Data segment:
# # # # #

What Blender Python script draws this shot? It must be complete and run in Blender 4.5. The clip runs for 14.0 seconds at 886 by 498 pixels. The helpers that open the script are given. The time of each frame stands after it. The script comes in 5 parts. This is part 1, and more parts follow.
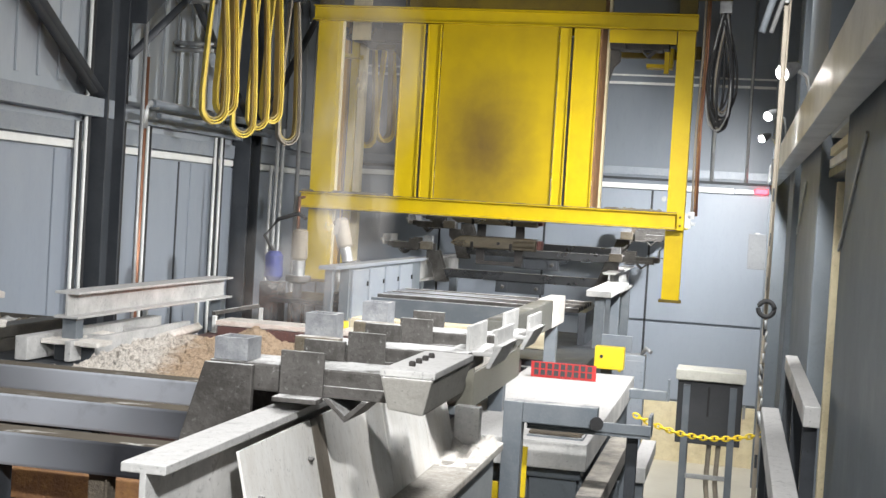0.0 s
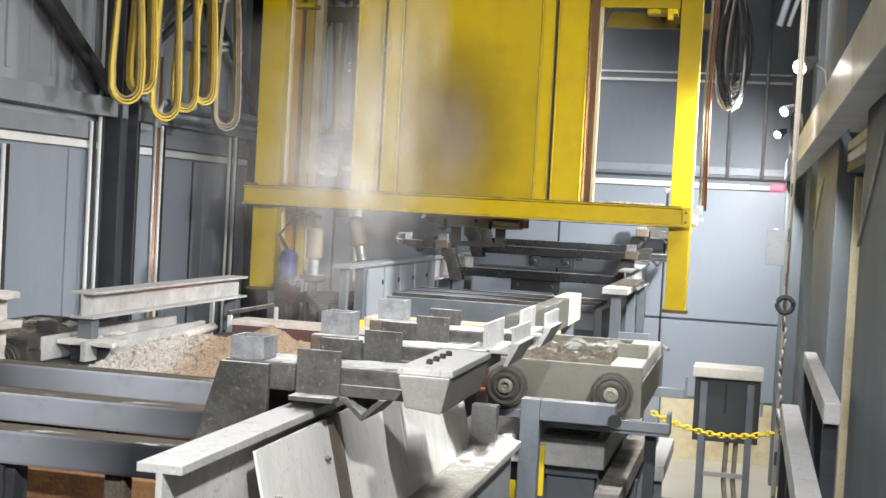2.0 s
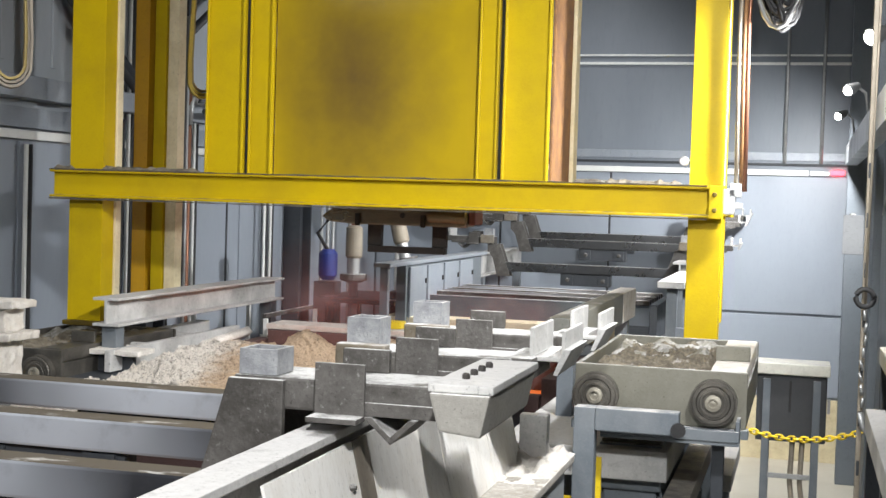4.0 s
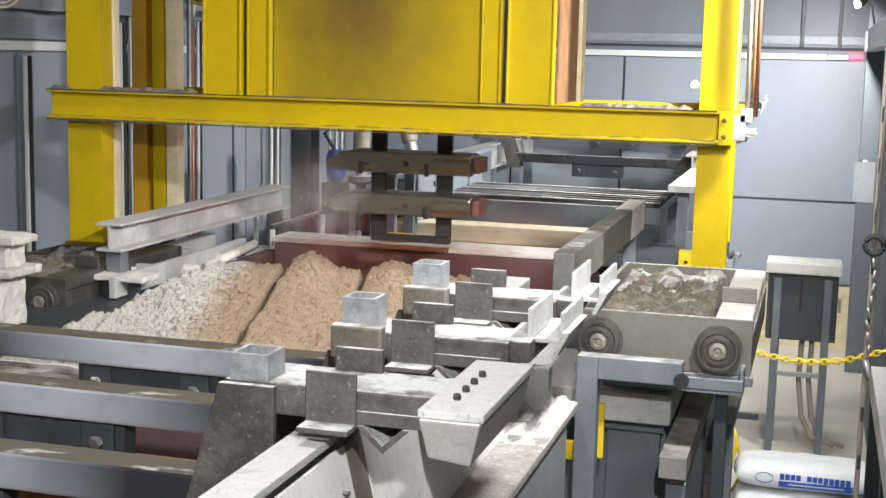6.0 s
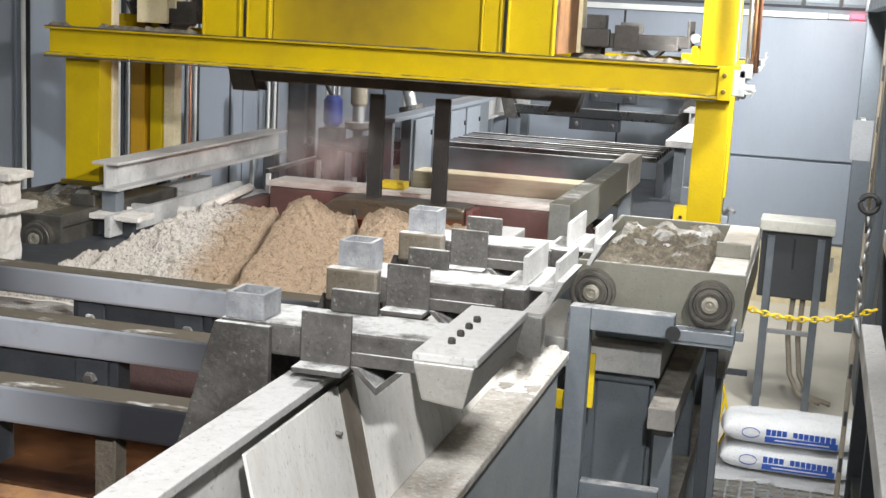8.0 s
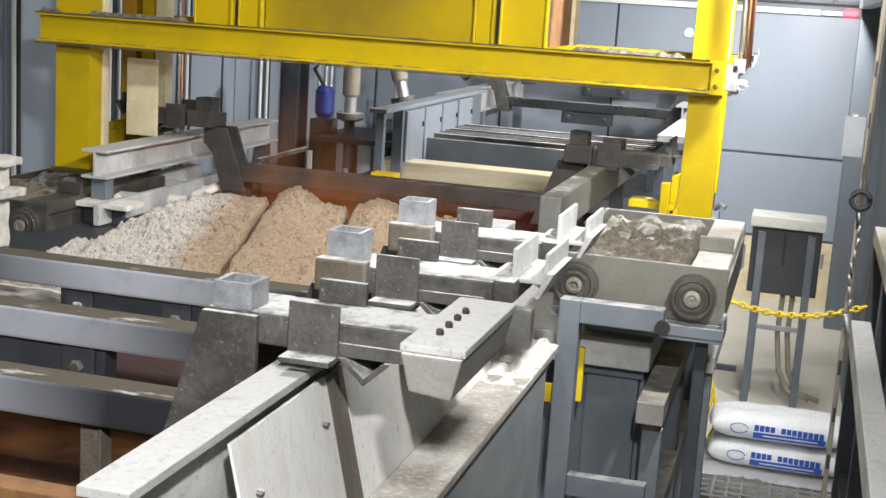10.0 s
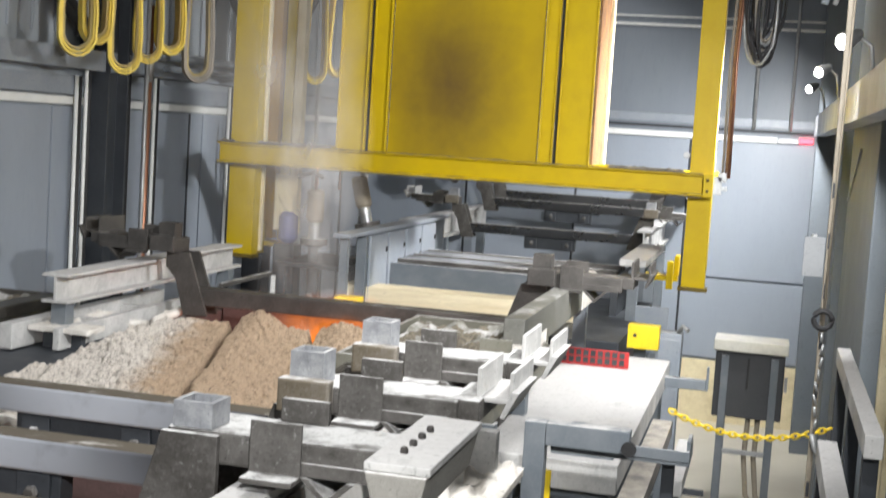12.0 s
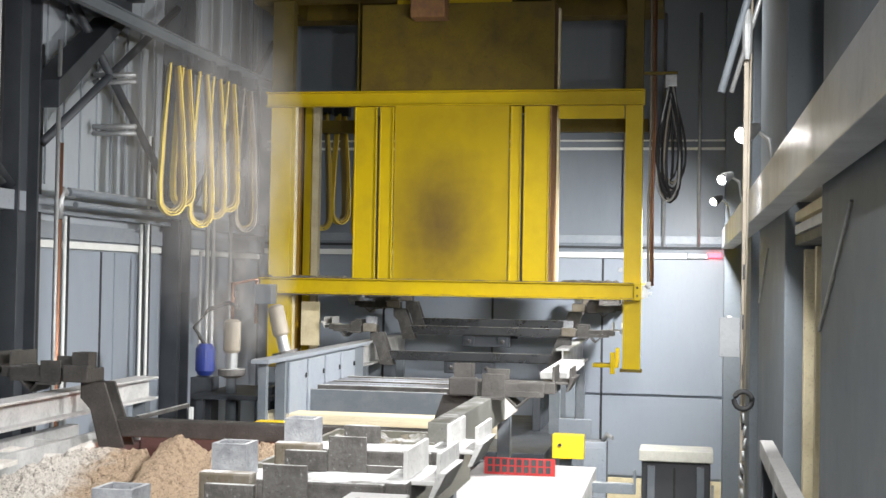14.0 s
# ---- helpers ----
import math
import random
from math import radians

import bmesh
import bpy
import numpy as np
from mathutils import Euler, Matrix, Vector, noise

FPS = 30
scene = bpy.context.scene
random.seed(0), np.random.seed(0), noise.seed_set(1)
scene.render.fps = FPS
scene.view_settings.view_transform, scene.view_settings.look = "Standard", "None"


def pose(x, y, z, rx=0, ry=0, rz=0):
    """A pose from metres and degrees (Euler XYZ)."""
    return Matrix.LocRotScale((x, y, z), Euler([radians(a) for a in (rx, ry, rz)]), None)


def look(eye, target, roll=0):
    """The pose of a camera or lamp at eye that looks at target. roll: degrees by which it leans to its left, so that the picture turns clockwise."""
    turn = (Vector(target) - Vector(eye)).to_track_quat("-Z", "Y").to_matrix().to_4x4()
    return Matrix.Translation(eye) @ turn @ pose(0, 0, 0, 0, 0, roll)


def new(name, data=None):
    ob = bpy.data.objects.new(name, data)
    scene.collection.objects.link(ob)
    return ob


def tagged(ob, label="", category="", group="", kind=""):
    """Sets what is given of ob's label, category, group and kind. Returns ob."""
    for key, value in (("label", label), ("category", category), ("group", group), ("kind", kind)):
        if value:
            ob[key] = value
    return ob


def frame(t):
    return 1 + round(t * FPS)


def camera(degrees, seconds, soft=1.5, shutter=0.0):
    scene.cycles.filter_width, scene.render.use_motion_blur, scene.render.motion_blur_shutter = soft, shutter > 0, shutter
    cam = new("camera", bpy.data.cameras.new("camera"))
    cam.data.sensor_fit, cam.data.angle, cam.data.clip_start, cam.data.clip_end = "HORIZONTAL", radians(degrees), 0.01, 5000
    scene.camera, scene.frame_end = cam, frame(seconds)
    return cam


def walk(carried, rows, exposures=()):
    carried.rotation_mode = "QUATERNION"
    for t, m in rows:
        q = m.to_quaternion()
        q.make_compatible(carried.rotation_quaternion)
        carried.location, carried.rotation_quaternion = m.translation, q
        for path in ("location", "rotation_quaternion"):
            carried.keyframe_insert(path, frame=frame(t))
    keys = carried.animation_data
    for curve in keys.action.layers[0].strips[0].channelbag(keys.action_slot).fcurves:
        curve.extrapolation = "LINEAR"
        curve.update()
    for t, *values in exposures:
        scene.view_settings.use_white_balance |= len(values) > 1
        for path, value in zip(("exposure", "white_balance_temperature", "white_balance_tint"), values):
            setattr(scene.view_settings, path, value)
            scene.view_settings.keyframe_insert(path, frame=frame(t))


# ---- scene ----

# # # # #

Given exercise: Retype the listing exactly. Pictures do not belong in the copy.

Reply to the exercise:
What Blender Python script draws this shot? It must be complete and run in Blender 4.5. The clip runs for 14.0 seconds at 886 by 498 pixels. The helpers that open the script are given. The time of each frame stands after it. The script comes in 5 parts. This is part 1, and more parts follow.
0.0 s
2.0 s
4.0 s
6.0 s
8.0 s
10.0 s
12.0 s
14.0 s
# ---- helpers ----
import math
import random
from math import radians

import bmesh
import bpy
import numpy as np
from mathutils import Euler, Matrix, Vector, noise

FPS = 30
scene = bpy.context.scene
random.seed(0), np.random.seed(0), noise.seed_set(1)
scene.render.fps = FPS
scene.view_settings.view_transform, scene.view_settings.look = "Standard", "None"


def pose(x, y, z, rx=0, ry=0, rz=0):
    """A pose from metres and degrees (Euler XYZ)."""
    return Matrix.LocRotScale((x, y, z), Euler([radians(a) for a in (rx, ry, rz)]), None)


def look(eye, target, roll=0):
    """The pose of a camera or lamp at eye that looks at target. roll: degrees by which it leans to its left, so that the picture turns clockwise."""
    turn = (Vector(target) - Vector(eye)).to_track_quat("-Z", "Y").to_matrix().to_4x4()
    return Matrix.Translation(eye) @ turn @ pose(0, 0, 0, 0, 0, roll)


def new(name, data=None):
    ob = bpy.data.objects.new(name, data)
    scene.collection.objects.link(ob)
    return ob


def tagged(ob, label="", category="", group="", kind=""):
    """Sets what is given of ob's label, category, group and kind. Returns ob."""
    for key, value in (("label", label), ("category", category), ("group", group), ("kind", kind)):
        if value:
            ob[key] = value
    return ob


def frame(t):
    return 1 + round(t * FPS)


def camera(degrees, seconds, soft=1.5, shutter=0.0):
    scene.cycles.filter_width, scene.render.use_motion_blur, scene.render.motion_blur_shutter = soft, shutter > 0, shutter
    cam = new("camera", bpy.data.cameras.new("camera"))
    cam.data.sensor_fit, cam.data.angle, cam.data.clip_start, cam.data.clip_end = "HORIZONTAL", radians(degrees), 0.01, 5000
    scene.camera, scene.frame_end = cam, frame(seconds)
    return cam


def walk(carried, rows, exposures=()):
    carried.rotation_mode = "QUATERNION"
    for t, m in rows:
        q = m.to_quaternion()
        q.make_compatible(carried.rotation_quaternion)
        carried.location, carried.rotation_quaternion = m.translation, q
        for path in ("location", "rotation_quaternion"):
            carried.keyframe_insert(path, frame=frame(t))
    keys = carried.animation_data
    for curve in keys.action.layers[0].strips[0].channelbag(keys.action_slot).fcurves:
        curve.extrapolation = "LINEAR"
        curve.update()
    for t, *values in exposures:
        scene.view_settings.use_white_balance |= len(values) > 1
        for path, value in zip(("exposure", "white_balance_temperature", "white_balance_tint"), values):
            setattr(scene.view_settings, path, value)
            scene.view_settings.keyframe_insert(path, frame=frame(t))


# ---- scene ----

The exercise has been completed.